CREED II – corny and predictable, but not to be counted out


I’m not sure if it’s what the writers of Creed II intended, but they did make me care about one character in particular in this film. It’s just that it wasn’t Rocky Balboa (Sylvester Stallone); it wasn’t Adonis Creed (Michael B. Jordan), or his wife Bianca (Tessa Thompson) or his mother Mary (Phylicia Rashad). Neither was it old Ivan Drago (Dolph Lungren) returning to the story 30 years after he killed Adonis’ father Apollo and was then himself beaten in the ring by Rocky.

None of these characters especially grabbed me, even though in the case of Stallone, Jordan and Thompson they occupy fully written roles and do an admirable job bringing them to screen.

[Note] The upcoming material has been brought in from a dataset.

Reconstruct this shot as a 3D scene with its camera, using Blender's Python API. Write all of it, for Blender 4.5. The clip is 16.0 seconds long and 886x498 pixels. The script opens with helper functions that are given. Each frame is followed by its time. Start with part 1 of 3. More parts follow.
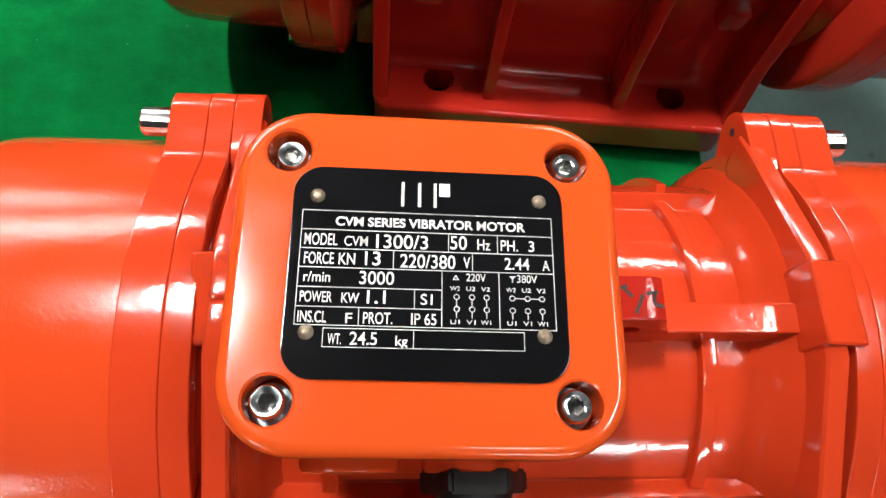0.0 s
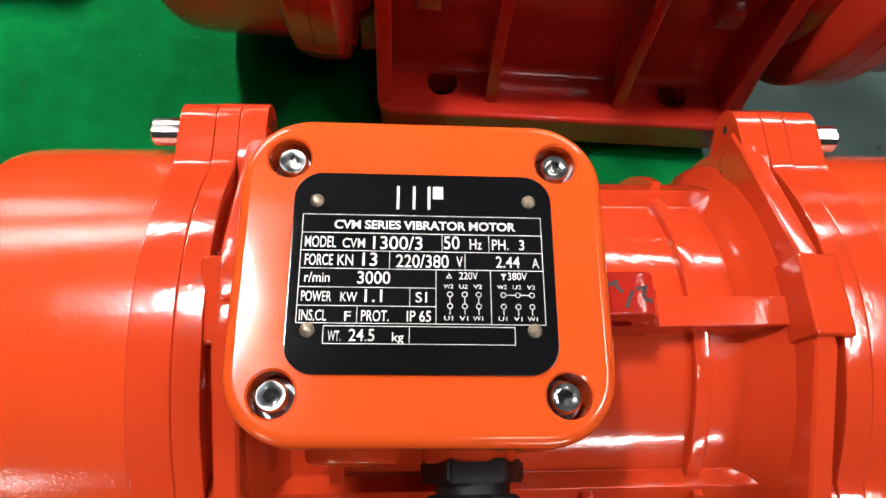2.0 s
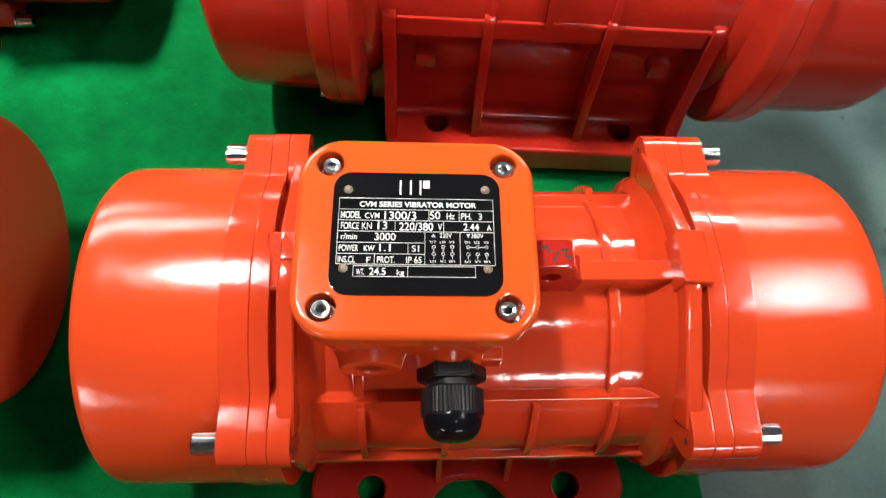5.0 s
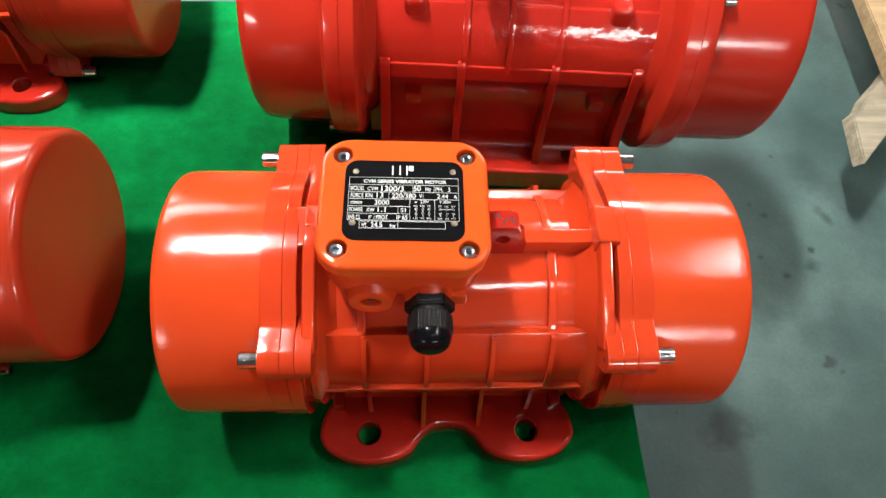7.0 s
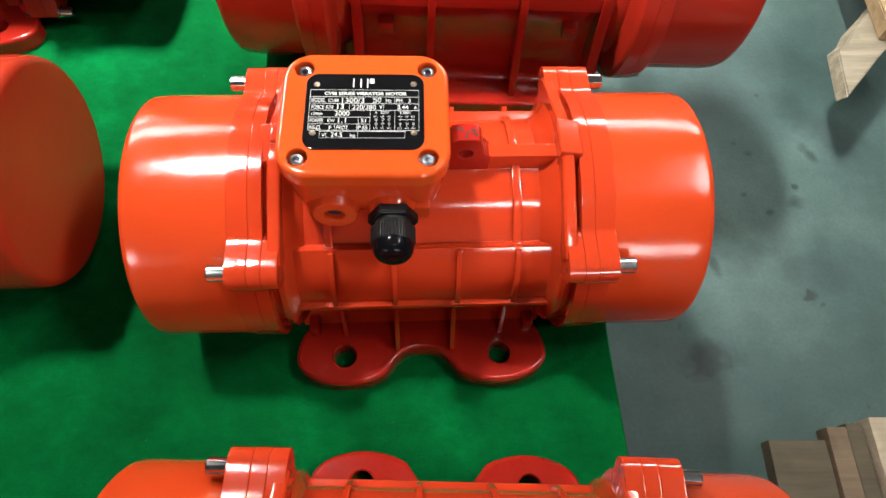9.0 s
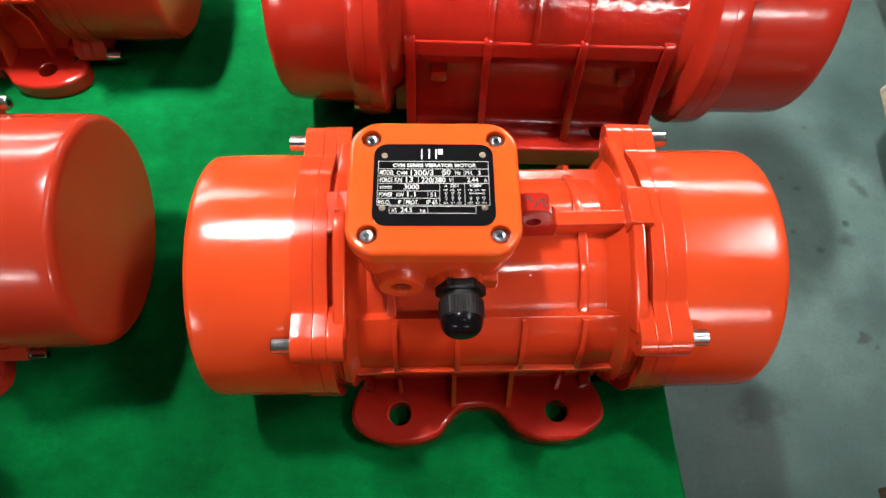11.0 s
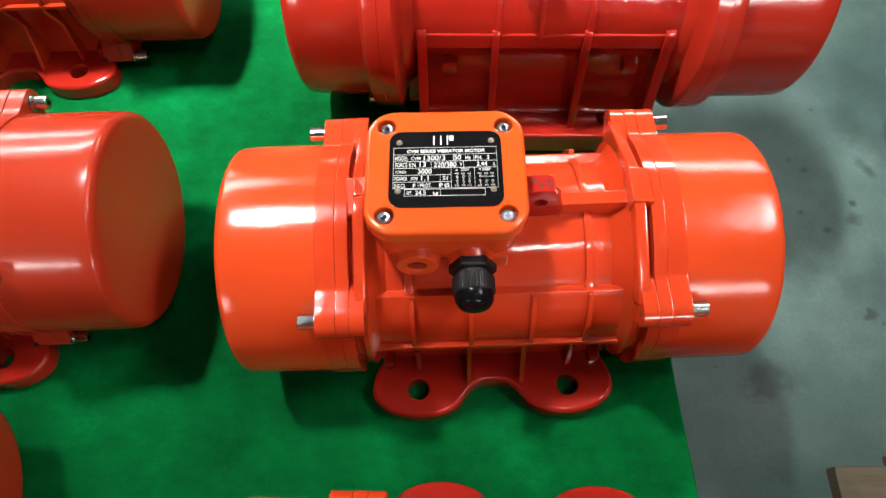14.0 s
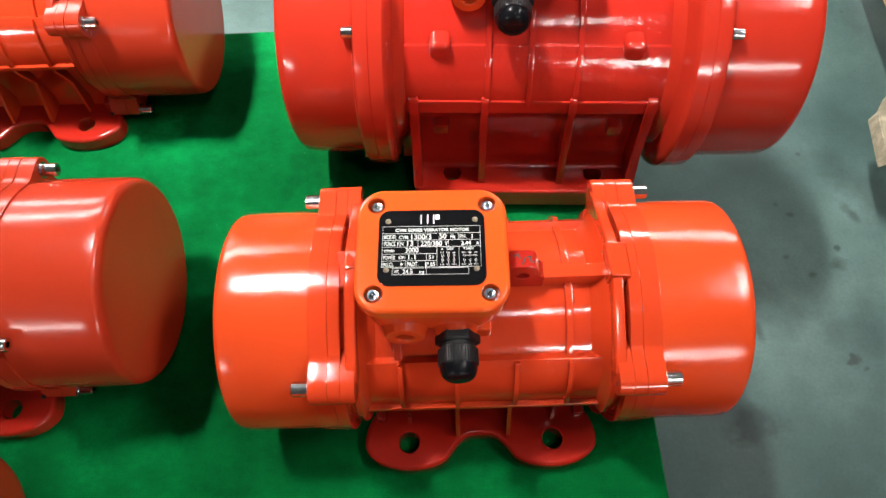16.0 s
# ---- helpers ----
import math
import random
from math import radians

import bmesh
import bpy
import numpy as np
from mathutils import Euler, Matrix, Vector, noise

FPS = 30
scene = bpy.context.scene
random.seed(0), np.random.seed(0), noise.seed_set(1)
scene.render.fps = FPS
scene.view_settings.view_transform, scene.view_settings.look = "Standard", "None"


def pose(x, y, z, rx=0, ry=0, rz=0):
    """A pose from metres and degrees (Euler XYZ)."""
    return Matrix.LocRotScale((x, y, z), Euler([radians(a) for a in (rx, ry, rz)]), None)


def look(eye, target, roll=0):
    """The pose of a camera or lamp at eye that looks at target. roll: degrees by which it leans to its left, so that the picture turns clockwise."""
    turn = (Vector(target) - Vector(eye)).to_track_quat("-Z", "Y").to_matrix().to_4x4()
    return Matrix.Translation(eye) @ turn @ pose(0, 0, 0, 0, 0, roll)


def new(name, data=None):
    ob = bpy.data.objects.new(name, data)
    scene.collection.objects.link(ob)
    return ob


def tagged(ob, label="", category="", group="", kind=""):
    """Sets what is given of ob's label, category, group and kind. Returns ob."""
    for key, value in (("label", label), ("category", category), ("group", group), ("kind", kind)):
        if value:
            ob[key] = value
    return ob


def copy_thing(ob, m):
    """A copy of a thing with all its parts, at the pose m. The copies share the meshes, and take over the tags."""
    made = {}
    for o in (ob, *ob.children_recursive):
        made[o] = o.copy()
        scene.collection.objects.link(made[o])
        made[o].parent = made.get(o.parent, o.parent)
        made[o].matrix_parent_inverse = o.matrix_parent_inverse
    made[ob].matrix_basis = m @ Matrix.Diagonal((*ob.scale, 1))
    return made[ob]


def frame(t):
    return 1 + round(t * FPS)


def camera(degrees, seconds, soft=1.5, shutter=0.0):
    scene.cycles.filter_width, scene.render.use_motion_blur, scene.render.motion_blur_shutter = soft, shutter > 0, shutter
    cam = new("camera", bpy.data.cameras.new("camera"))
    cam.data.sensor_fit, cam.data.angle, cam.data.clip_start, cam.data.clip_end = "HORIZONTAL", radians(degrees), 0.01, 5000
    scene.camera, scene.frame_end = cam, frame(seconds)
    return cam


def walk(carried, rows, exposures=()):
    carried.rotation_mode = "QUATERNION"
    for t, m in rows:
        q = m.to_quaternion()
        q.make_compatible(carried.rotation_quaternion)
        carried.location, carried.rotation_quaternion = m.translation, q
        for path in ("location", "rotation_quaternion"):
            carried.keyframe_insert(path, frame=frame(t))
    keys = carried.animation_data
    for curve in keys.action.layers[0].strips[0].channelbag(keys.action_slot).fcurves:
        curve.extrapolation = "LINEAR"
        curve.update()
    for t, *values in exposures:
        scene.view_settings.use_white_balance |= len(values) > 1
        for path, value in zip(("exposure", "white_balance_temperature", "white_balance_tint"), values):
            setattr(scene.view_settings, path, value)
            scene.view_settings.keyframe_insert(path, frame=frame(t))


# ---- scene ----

Dare I say it, Stallone will bring a tear to the eye of many for his turn, especially at the film’s end.

No, the character who was the most sympathetic was one who was on screen for quite a lot of the film but had few words to say. He was Viktor Drago, Ivan’s son, as played by Florian Munteaunu.

That’s because Viktor is the real tragic victim here. Sure, he is tall, extremely muscly and a powerful boxer. Clearly he is a huge threat to Adonis in the ring. But Viktor is a puppet dancing on strings manipulated by his father Ivan, who is consumed by his loss to Rocky decades before. Ivan Drago’s defeat cost him respect and standing in the community. His wife left him. It appears he lives a modest life. His only way to regain his mana is to stage a comeback, only with his son fighting the son of Apollo Creed.

Ivan pushes his son relentlessly, like a drill sergeant. There is no time for fatherly warmth or encouragement. Viktor must become a warrior, destroy his opponent and  revive his father’s reputation. In the ring, Viktor looks the goods and displays all the aggression you could wish to see. But at other times he looks rather wide eyed and innocent, pushed and prodded but perhaps not really sure what he’s about. At one point he sees his long estranged mother and the writers give us time to feel Viktor’s pain. He’s a young man who’s lost one parent’s love and the one parent who is ever present in his life seems too carried away by his obsessions to be a good father.

Compare this to the American side of the story. In the beginning of the film Adonis becomes world champion. His motivation in the title fight is that it seems his opponent has somehow taken ownership (in a bet? It’s not clear) of a favourite Mustang car. Not the most heart wrenching reason to strive for victory perhaps. Adonis is well thought of, well paid and lives very comfortably. His girlfriend Bianca, you may recall from the first Creed film, is deaf, but bright and talented and understanding of her partner’s boxer view of the world. When the couple move to California they take up in a spacious and expensive looking apartment. Adonis’ mother lives there, in what looks like a mansion. Even when a health scare comes along for a member of the Creed family, we see that they are wealthy enough to get the best possible care.

And Rocky? Balboa still lives in Philadelphia, dresses modestly, lives in his modest apartment and runs his restaurant. He’s not rich, and he is estranged from his son. But as we see, he lives in a city which reveres him still. The famous statue on the famous steps remind us of that.

So the fuel for the Adonis/Rocky side of the story is for Adonis to seek revenge for the death of father so many years before. That sounds like powerful stuff, and I suppose it is, but for all Michael B. Jordan’s talent I found the script too corny and the arc of the plot too predictable to really get my emotional hooks into it. Somehow Viktor, given less to say and with the audience knowing less about him, became more of a magnet for my emotional attachment.

There’s one other aspect of the film which is undeniable. I don’t know whether it’s good or bad, but director Steven Caple Jr gives us a full on, close up, bone-crunching view of the big fights. The sound of glove smacking chin or rib cage hits the viewer in the gut. It’s a visceral treatment for sure, and somehow unlocks the primeval attraction of boxing. I felt my stomach tighten and my pulse rate go up in the final scenes of the film.

At the end of all this I suspect Creed II will probably find a big audience. Both Jordan and Thompson are riding high in their careers right now and will attract younger movie goers while Stallone and Lungren (and one other surprise actor) will draw in the older crowd who watched the original Rocky movies way back when. You pretty much know where the film will take you, and indeed that’s where it ends up. The biggest surprise was Viktor, and credit to the writers for allowing us to feel close to this character. If you have been a fan of the Rocky films, you’ll probably enjoy this romp.